__Required work__
Return the number of lines in which the word "with" appears; add nothing else.

__Data provided__
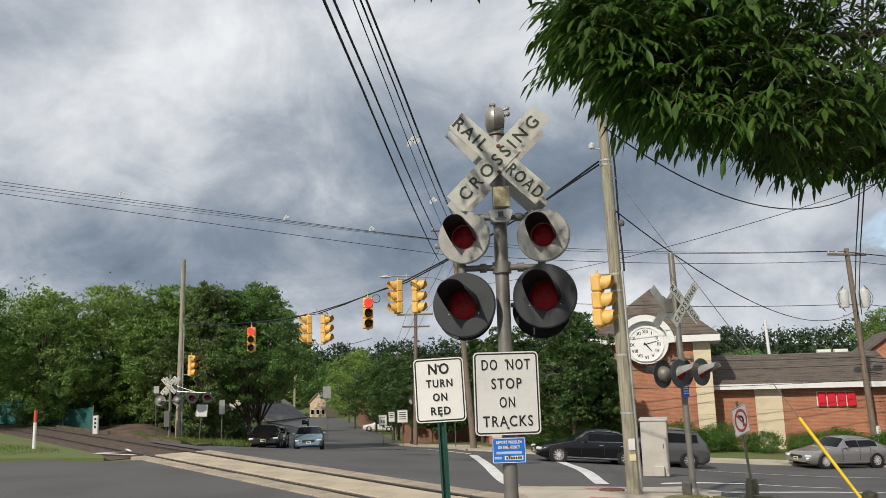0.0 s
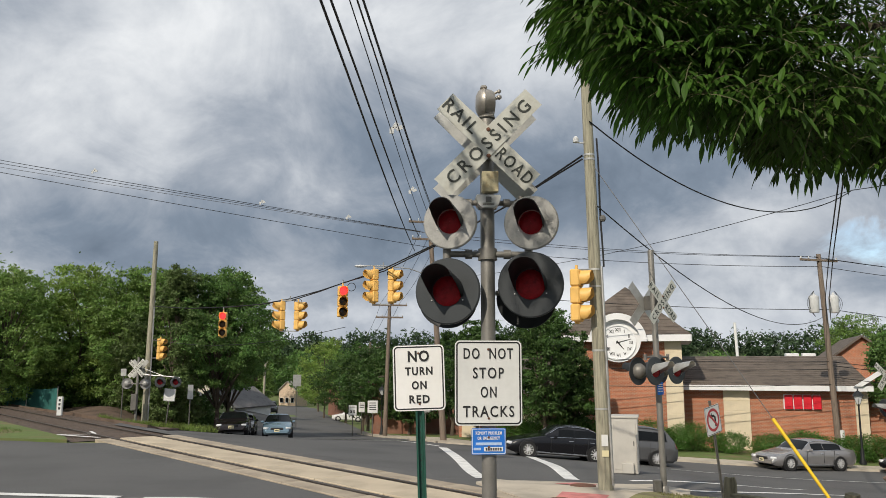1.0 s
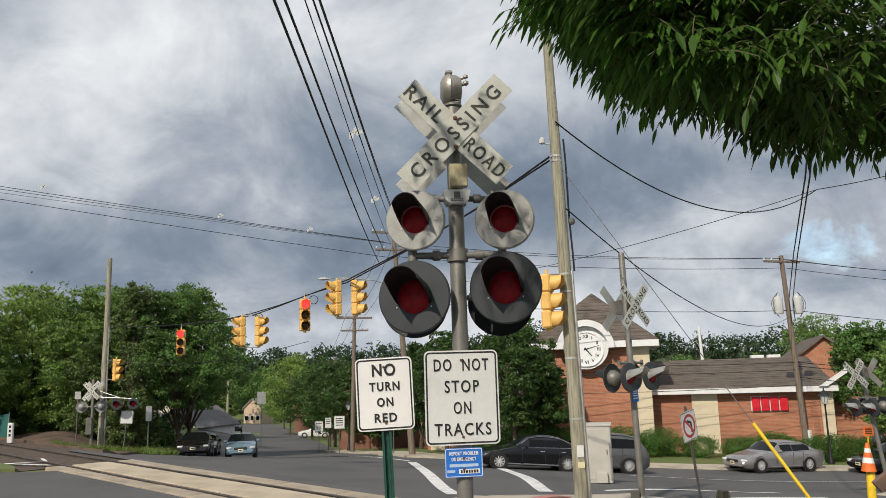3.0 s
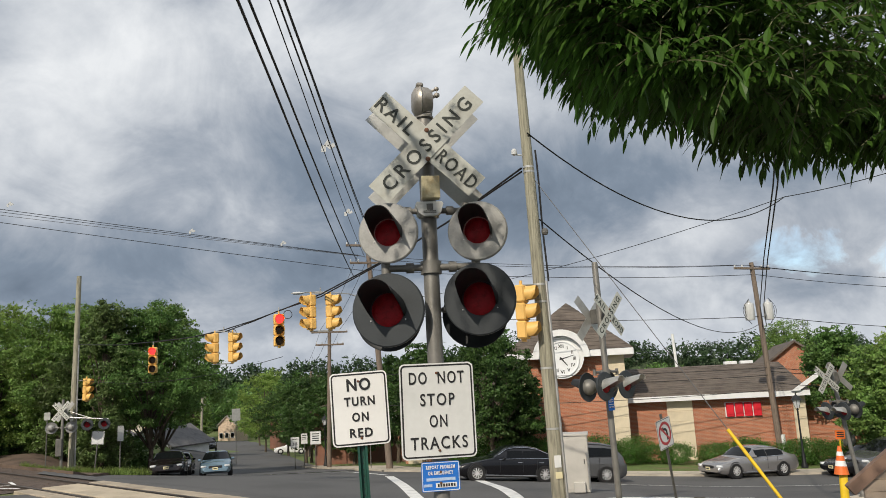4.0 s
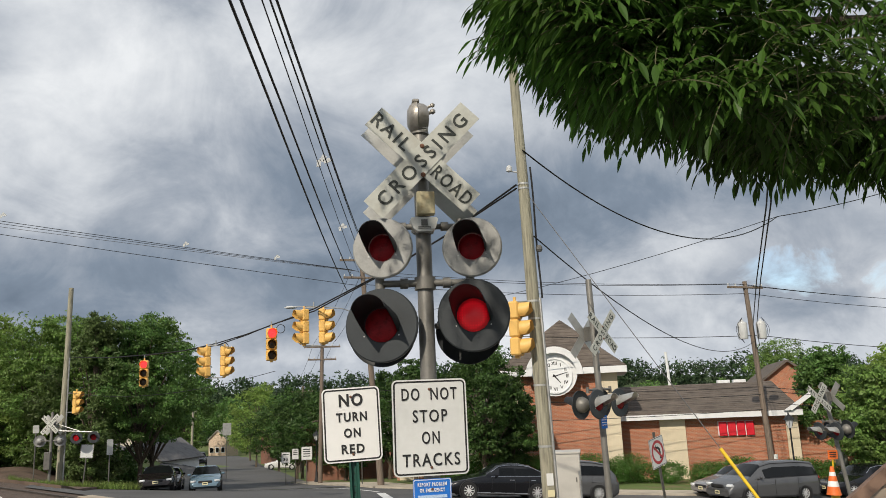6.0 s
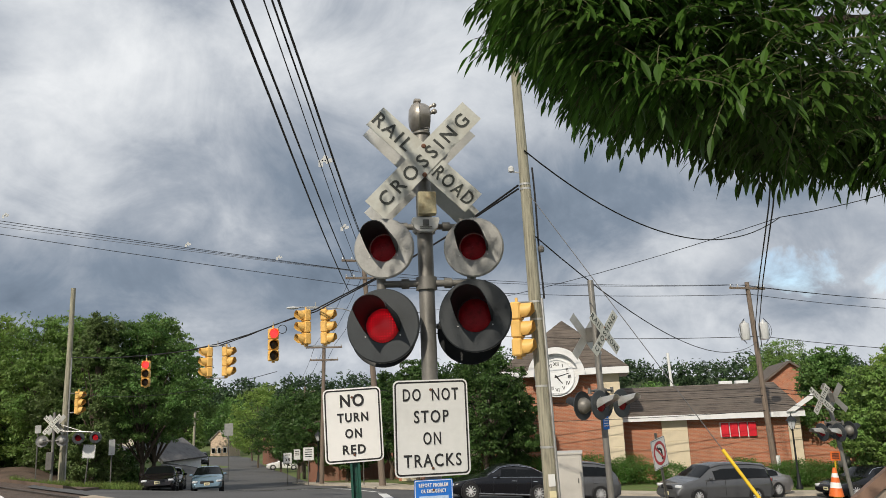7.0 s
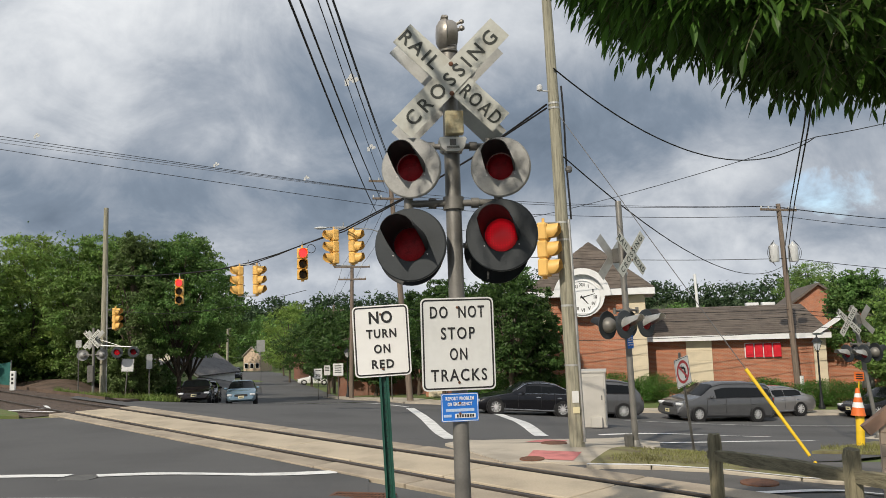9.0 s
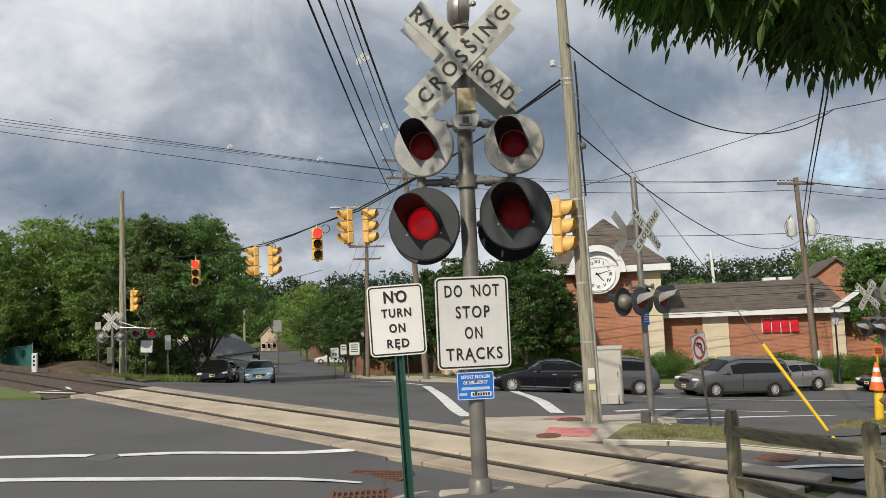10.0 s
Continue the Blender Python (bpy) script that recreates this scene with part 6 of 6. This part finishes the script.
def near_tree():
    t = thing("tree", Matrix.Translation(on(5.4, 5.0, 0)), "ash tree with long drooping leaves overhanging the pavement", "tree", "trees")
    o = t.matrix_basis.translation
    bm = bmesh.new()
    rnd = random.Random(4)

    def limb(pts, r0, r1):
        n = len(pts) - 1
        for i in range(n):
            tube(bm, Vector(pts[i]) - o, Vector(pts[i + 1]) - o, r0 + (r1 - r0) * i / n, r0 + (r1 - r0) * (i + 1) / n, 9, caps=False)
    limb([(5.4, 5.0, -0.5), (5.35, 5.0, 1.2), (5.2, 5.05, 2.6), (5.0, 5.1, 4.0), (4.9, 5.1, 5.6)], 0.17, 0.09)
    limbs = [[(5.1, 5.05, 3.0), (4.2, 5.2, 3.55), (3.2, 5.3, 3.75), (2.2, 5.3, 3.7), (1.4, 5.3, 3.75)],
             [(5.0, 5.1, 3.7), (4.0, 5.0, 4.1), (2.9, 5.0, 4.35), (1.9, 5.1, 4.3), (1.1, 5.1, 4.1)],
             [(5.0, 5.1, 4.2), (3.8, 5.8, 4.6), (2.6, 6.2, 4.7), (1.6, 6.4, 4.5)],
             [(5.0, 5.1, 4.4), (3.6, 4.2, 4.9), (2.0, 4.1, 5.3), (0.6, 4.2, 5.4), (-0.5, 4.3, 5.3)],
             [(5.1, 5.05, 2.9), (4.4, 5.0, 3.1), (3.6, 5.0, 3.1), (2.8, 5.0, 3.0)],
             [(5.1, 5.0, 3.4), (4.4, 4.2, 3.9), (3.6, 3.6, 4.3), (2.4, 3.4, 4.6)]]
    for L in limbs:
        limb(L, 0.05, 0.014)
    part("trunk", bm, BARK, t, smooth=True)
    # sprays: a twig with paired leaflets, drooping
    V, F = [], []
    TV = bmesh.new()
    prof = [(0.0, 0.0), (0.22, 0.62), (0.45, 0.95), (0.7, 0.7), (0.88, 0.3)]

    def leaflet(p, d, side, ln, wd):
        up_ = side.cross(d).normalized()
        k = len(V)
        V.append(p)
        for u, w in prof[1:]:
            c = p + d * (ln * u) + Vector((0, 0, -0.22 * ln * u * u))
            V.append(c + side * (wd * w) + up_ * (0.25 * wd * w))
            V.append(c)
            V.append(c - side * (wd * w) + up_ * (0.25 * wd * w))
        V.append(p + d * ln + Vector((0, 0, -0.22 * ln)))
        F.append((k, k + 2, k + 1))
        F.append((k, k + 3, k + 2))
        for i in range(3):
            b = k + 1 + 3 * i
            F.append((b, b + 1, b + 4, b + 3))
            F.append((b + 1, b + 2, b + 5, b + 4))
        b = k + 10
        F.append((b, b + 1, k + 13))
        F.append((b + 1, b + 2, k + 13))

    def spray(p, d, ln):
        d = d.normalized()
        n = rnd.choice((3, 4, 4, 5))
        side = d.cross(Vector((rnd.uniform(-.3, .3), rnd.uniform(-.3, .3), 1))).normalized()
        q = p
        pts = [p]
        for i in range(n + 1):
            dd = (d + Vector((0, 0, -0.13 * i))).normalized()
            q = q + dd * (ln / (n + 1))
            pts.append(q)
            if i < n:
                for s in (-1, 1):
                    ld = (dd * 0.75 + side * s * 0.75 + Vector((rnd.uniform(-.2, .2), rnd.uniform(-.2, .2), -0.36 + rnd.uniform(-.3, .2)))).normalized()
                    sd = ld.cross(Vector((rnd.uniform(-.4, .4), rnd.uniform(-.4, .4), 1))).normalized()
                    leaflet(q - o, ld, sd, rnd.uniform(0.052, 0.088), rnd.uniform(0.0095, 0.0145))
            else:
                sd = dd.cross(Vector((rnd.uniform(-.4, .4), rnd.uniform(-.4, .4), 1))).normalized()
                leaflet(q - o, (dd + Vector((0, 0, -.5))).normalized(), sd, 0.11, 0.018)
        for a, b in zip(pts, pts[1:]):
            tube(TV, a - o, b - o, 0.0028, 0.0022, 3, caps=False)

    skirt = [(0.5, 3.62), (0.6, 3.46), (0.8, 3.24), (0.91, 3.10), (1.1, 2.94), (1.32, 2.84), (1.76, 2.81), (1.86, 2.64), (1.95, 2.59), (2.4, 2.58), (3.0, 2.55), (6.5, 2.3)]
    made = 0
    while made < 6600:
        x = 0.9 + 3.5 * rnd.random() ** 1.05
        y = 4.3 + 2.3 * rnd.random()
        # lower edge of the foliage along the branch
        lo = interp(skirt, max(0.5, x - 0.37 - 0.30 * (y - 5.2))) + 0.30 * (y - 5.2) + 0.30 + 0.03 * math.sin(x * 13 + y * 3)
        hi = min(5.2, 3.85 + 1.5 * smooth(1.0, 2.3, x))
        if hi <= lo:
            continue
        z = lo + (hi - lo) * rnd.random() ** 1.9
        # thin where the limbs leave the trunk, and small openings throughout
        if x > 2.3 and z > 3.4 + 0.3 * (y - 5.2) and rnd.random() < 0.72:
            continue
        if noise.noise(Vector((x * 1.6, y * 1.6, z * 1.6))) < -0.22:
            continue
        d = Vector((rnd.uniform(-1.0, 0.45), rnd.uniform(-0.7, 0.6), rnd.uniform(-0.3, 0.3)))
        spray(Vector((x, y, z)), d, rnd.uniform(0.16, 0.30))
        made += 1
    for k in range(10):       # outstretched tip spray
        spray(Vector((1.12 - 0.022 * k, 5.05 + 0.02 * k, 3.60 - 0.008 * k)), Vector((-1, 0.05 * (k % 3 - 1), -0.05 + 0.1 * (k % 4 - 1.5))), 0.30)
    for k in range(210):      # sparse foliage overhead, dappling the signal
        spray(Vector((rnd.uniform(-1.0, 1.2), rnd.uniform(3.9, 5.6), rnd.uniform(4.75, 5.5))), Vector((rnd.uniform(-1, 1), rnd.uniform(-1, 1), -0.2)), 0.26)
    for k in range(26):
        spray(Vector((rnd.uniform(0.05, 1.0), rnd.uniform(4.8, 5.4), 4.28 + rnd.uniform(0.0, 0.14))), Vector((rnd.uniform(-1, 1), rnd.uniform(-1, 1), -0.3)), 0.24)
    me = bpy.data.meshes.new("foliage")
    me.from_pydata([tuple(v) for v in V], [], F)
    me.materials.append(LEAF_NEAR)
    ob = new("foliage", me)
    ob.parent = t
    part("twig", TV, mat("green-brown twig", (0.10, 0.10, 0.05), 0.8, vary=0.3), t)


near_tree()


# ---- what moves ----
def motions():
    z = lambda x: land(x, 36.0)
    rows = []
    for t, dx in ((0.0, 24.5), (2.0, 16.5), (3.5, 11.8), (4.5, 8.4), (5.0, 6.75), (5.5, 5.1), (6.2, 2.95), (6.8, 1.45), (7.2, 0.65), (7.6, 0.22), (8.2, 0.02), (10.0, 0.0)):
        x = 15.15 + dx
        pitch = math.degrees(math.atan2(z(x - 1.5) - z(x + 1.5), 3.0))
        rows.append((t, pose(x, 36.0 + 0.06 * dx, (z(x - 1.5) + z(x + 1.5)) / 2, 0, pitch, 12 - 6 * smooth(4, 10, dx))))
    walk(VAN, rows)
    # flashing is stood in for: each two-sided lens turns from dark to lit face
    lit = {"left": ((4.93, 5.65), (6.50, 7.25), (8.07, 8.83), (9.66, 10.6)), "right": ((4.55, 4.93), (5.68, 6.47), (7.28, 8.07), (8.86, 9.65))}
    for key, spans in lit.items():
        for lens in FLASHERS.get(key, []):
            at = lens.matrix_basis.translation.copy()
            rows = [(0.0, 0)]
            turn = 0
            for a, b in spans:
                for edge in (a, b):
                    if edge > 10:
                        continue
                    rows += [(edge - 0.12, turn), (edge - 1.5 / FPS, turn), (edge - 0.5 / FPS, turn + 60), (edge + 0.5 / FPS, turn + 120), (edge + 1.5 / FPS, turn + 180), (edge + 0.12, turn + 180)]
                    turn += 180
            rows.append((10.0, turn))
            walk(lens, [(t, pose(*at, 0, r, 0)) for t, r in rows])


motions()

__The output__
3